This marks a remarkably short generation of processors for 10th-generation Comet Lake processors like the Core i9-10900K, but Intel has brought some new features and compatibility that soften the blow a bit. Namely, the new 11th-generation processors will be compatible with existing 400-series motherboards after a BIOS update, and this new generation brings PCIe 4.0 compatibility to Intel’s desktop platforms for the first time.
Cut to the Chase
- What is it: Intel’s 11th-generation desktop platform
- When is it out: Sometime in Q1 2021
- How much will it cost? Likely starting at $122 (£89, AU$160)

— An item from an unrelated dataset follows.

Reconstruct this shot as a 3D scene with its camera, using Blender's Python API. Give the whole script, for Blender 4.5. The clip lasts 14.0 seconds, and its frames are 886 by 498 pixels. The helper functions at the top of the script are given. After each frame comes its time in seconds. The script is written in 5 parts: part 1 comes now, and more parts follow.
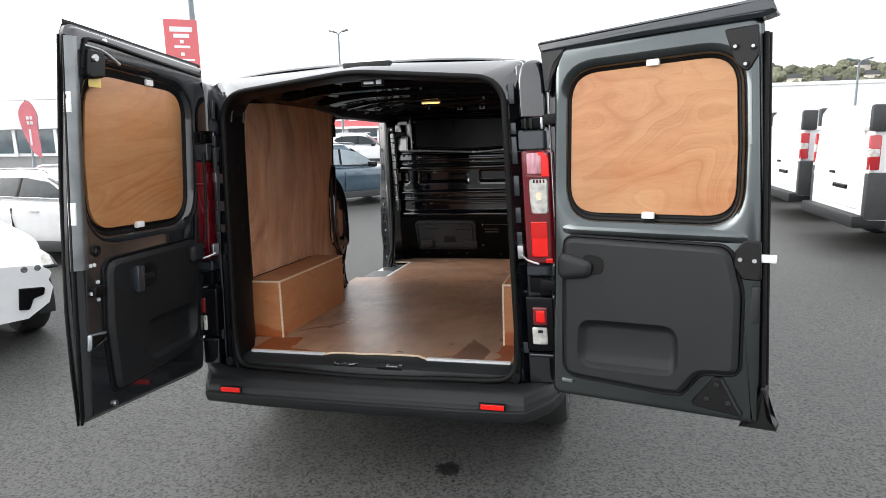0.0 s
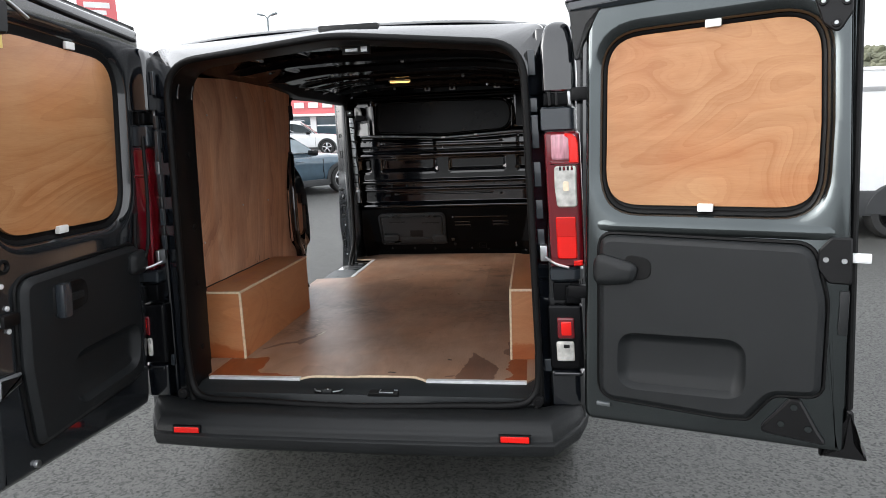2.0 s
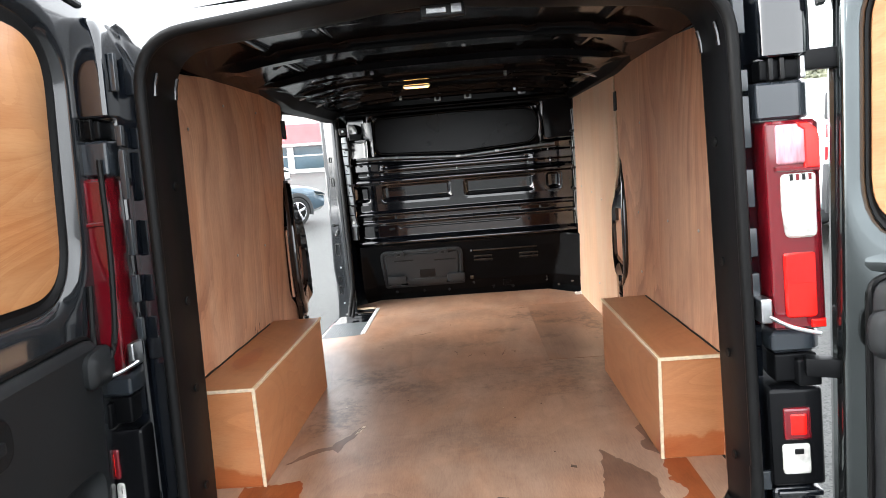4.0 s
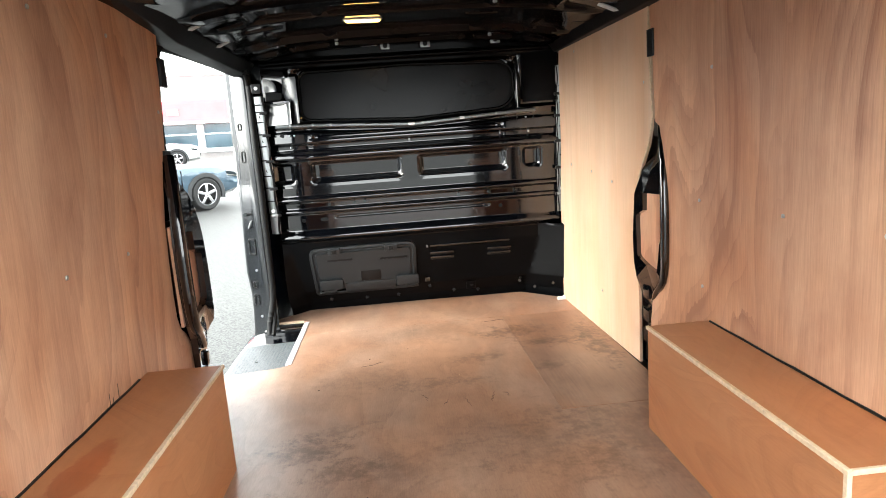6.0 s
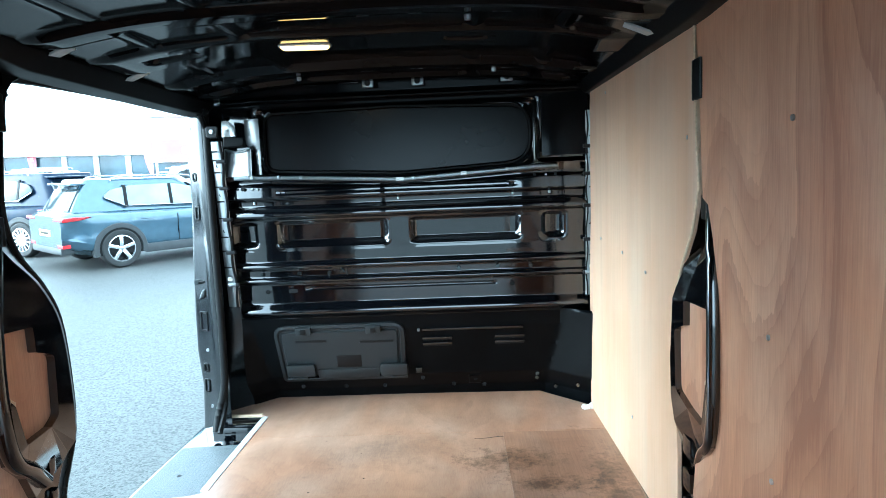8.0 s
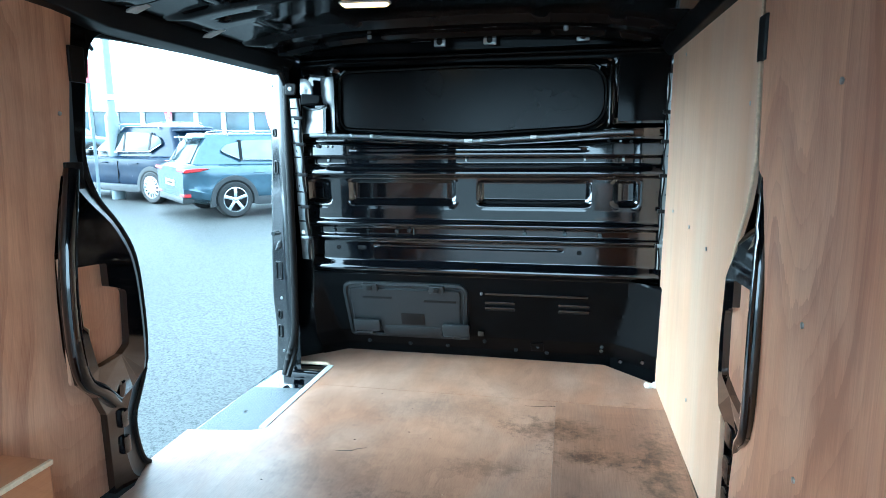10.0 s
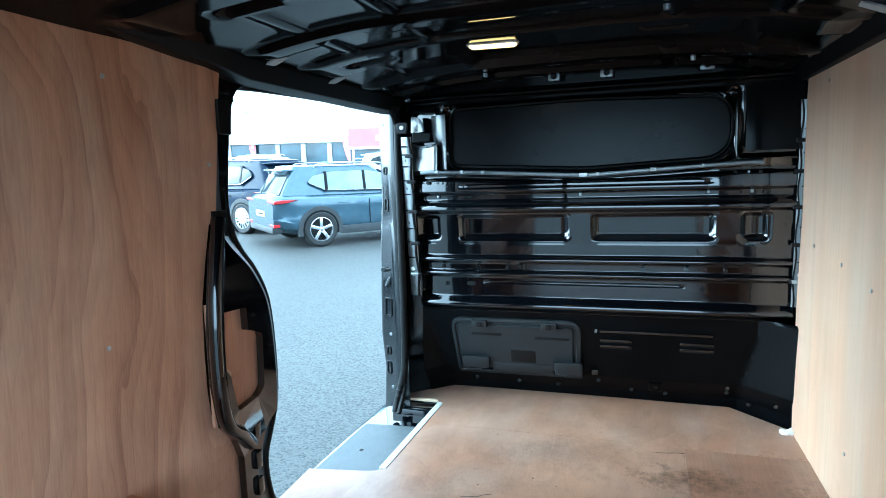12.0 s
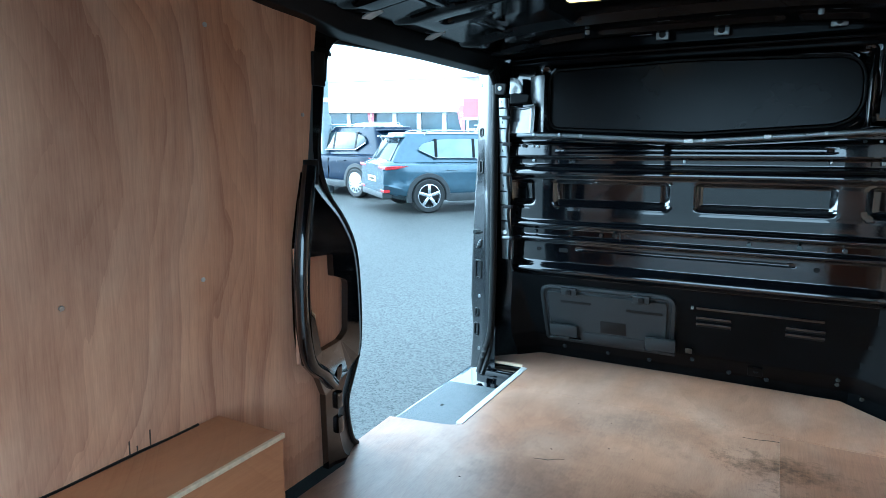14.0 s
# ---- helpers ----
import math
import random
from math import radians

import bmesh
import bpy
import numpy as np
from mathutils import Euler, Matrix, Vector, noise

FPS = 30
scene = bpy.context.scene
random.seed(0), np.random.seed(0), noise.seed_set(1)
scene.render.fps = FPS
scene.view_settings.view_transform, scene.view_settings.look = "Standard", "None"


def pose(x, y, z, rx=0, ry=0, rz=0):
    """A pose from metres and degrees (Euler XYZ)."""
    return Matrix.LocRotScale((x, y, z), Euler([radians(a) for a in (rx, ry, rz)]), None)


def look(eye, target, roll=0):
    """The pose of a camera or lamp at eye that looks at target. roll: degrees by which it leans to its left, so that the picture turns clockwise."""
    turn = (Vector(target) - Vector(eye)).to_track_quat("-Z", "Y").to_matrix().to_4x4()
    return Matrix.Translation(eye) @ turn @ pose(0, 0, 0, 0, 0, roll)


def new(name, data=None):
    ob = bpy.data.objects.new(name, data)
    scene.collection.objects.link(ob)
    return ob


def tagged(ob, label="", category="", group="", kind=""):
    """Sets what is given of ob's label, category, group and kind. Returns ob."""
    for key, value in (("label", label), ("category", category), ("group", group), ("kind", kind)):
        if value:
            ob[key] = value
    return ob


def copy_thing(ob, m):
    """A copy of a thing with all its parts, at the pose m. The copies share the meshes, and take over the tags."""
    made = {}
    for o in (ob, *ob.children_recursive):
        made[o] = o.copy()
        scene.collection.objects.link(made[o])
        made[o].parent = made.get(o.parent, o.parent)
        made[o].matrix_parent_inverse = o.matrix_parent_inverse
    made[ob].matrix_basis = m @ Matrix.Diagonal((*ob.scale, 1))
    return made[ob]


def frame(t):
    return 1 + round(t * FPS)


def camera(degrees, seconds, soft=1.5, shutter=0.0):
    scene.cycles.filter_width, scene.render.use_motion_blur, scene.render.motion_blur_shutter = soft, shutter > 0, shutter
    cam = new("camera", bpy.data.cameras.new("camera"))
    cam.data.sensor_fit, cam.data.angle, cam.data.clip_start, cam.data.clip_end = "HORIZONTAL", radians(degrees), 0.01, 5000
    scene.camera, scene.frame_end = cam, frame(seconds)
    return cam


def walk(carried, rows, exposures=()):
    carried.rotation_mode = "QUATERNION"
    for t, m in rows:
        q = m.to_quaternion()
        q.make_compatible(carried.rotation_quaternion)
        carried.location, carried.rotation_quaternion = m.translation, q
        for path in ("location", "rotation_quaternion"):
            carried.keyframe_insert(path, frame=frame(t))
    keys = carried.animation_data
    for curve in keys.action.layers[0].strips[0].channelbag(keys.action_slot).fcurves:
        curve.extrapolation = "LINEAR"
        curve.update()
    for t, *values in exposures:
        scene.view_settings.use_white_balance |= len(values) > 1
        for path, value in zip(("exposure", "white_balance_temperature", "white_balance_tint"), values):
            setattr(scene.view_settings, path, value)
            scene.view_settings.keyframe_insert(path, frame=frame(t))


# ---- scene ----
import functools

cam = camera(70.6, 14.0, soft=0.9)
# the van stands tail-high on its springs: van space to world space
RAKE = pose(0, 0.5, 0, -1.72, -1.15, 0) @ pose(0, -0.5, 0)
PATH = [
    (0, (1.107, -2.99, 1.564), (0.617, -1.076, 1.258), -1.9),
    (0.5, (1.091, -2.978, 1.569), (0.568, -1.071, 1.274), -1.7),
    (1, (0.984, -2.865, 1.565), (0.505, -0.949, 1.251), -2.5),
    (1.5, (0.826, -2.71, 1.552), (0.466, -0.767, 1.24), -3.5),
    (2, (0.725, -2.568, 1.549), (0.438, -0.62, 1.201), -2.2),
    (2.5, (0.642, -2.382, 1.548), (0.355, -0.42, 1.288), -1.2),
    (3, (0.5, -2.194, 1.544), (0.25, -0.23, 1.258), -0.5),
    (3.2, (0.403, -2.105, 1.54), (0.192, -0.135, 1.267), -1.7),
    (5.3, (-0.159, -1.116, 1.504), (-0.123, 0.856, 1.174), -5.7),
    (5.5, (-0.171, -1.021, 1.497), (-0.081, 0.941, 1.122), -5.7),
    (6, (-0.104, -0.780, 1.482), (0.040, 1.183, 1.129), -4.1),
    (6.5, (0.019, -0.570, 1.495), (0.236, 1.394, 1.182), -4.0),
    (7, (0.111, -0.359, 1.503), (0.280, 1.602, 1.148), -4.4),
    (7.5, (0.201, -0.168, 1.515), (0.357, 1.805, 1.223), -2.8),
    (8, (0.271, -0.090, 1.542), (0.203, 1.897, 1.326), -2.4),
    (8.5, (0.327, -0.061, 1.526), (0.056, 1.906, 1.288), -0.7),
    (8.7, (0.361, -0.051, 1.502), (0.042, 1.905, 1.227), -1.3),
    (10.8, (0.439, -0.068, 1.542), (-0.007, 1.856, 1.222), -0.3),
    (11, (0.427, -0.068, 1.542), (-0.045, 1.851, 1.237), -0.7),
    (11.5, (0.370, -0.074, 1.547), (-0.162, 1.831, 1.250), -0.7),
    (12, (0.263, -0.063, 1.577), (-0.359, 1.823, 1.340), -1.8),
    (12.5, (0.214, -0.070, 1.644), (-0.582, 1.763, 1.563), -0.7),
    (13, (0.251, -0.065, 1.639), (-0.655, 1.715, 1.532), 0.8),
    (13.5, (0.304, -0.045, 1.586), (-0.638, 1.706, 1.370), 0.8),
    (14, (0.335, -0.037, 1.531), (-0.602, 1.701, 1.213), 0.0),
]
EXPOSURES = [(0, 1.15, 6500, 10), (0.5, 0.97, 6500, 10), (1.5, 1.22, 6500, 10), (2.0, 1.12, 6400, 10), (2.5, 1.75, 6200, 10), (3.0, 1.82, 6200, 9), (5.3, 3.05, 6600, 8), (6.0, 2.92, 6500, 5), (6.5, 2.85, 5800, -1), (7.5, 2.78, 4950, -10), (8.5, 2.88, 4700, -13), (11.0, 2.66, 4500, -14), (12.0, 2.5, 4500, -13), (12.5, 2.47, 4600, -13), (13.0, 2.5, 4600, -13), (13.5, 2.42, 4550, -13), (14.0, 2.3, 4450, -13)]
walk(cam, [(t, RAKE @ look(eye, target, roll)) for t, eye, target, roll in PATH], EXPOSURES)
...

Intel Rocket Lake release date
Intel Rocket Lake processors were announced at CES 2021, but aren’t available yet. We still don’t have a solid release date. However, with all the rumors pointing to a March release date even before CES, and with Intel claiming they’re coming “later in Q1,” we’re sure they’ll come out within the next couple of months.
Intel Rocket Lake specs
Led by the Intel Core i9-11900K, these processors will peak at 8 cores and 16 threads, which might seem like a bit of a step back from the Core i9-10900K’s 10 cores and 20 threads. Intel claims that by backporting the 10nm Cypress Cove core design to the 14nm manufacturing node, there are simply too many transistors to fit more than 8 cores on the CPU die. However, that loss of two cores in the flagship comes with a supposed 19% uplift in Instructions per Clock (IPC) performance.
Through this, Intel is claiming to be able to beat the AMD Ryzen 9 5900X by up to 7% in games, though with the sheer amount of cores Team Red’s processor offers, it’ll probably still pull ahead in creative workloads. All of these performance claims will have to be tested in-house, and you can bet we’ll be getting right on that as soon as we get the chance to give these processors a full review.
Right now, we only have information on one Intel Rocket Lake processor, the Core i9-11900K, but we will update this page as we learn about the rest of the lineup, likely starting next month.
Here are all the processors in the 11th-gen Rocket Lake-S lineup and the specs:
- Intel Core i9-11900K: 8 cores, 16 threads | 5.3GHz boost
Intel Rocket Lake performance
All we have to point to the performance of these new Intel processors are the claims of Intel. Until we get them in-house for a full review, we can’t definitively say what they can do one way or another, but that doesn’t mean we can’t talk about it.
With these Rocket Lake-S processors, Intel is again emphasizing the importance of frequency and IPC performance. And, we can’t even necessarily blame Intel for that. Traditionally, when it comes to PC gaming, single-threaded performance has always been king, and still is when it comes to games that aren’t pushing the boundaries of what hardware can do. You don’t exactly hear of League of Legends pushing Ryzen’s 12 cores to their limits.
However, as always, it brings up the question of what this performance will look like in the future. And, really, it’s a tossup right now. According to the December 2020 Steam Hardware Survey, which is one of the best ways to look at hardware adoption, most people are still using either 4-core or 6-core processors. 8-core processors like the Core i9-11900K still only make up 11.51% of the market, and 12-core processors just 0.67%.
Really, we won’t know whether multi-threaded performance will supersede single-core performance as the most important thing for PC gaming. But right now, just looking at the PC space, single-core performance is still extremely important.
Intel did deign to include PCIe 4.0 compatibility this time, though, and honestly, it’s about time. There are a number of 400-series motherboards that are already PCIe 4.0 ready, so if you have one of those and want to take advantage of an ultra-fast SSD, you can just update the BIOS and plug in one of these 11th-gen processors when they become available. You will, however, need to check with your motherboard manufacturer to make sure the board is compatible.
Like always, when picking out the right platform – whether it’s Intel Core or AMD Ryzen – we urge you to really look at what you plan to do with the PC and what games you play, and check how performance looks for the workloads that matter to you. Even if these Intel processors come out and hit all the promises Intel is making here at CES 2021, there is no “best processor” for absolutely everyone.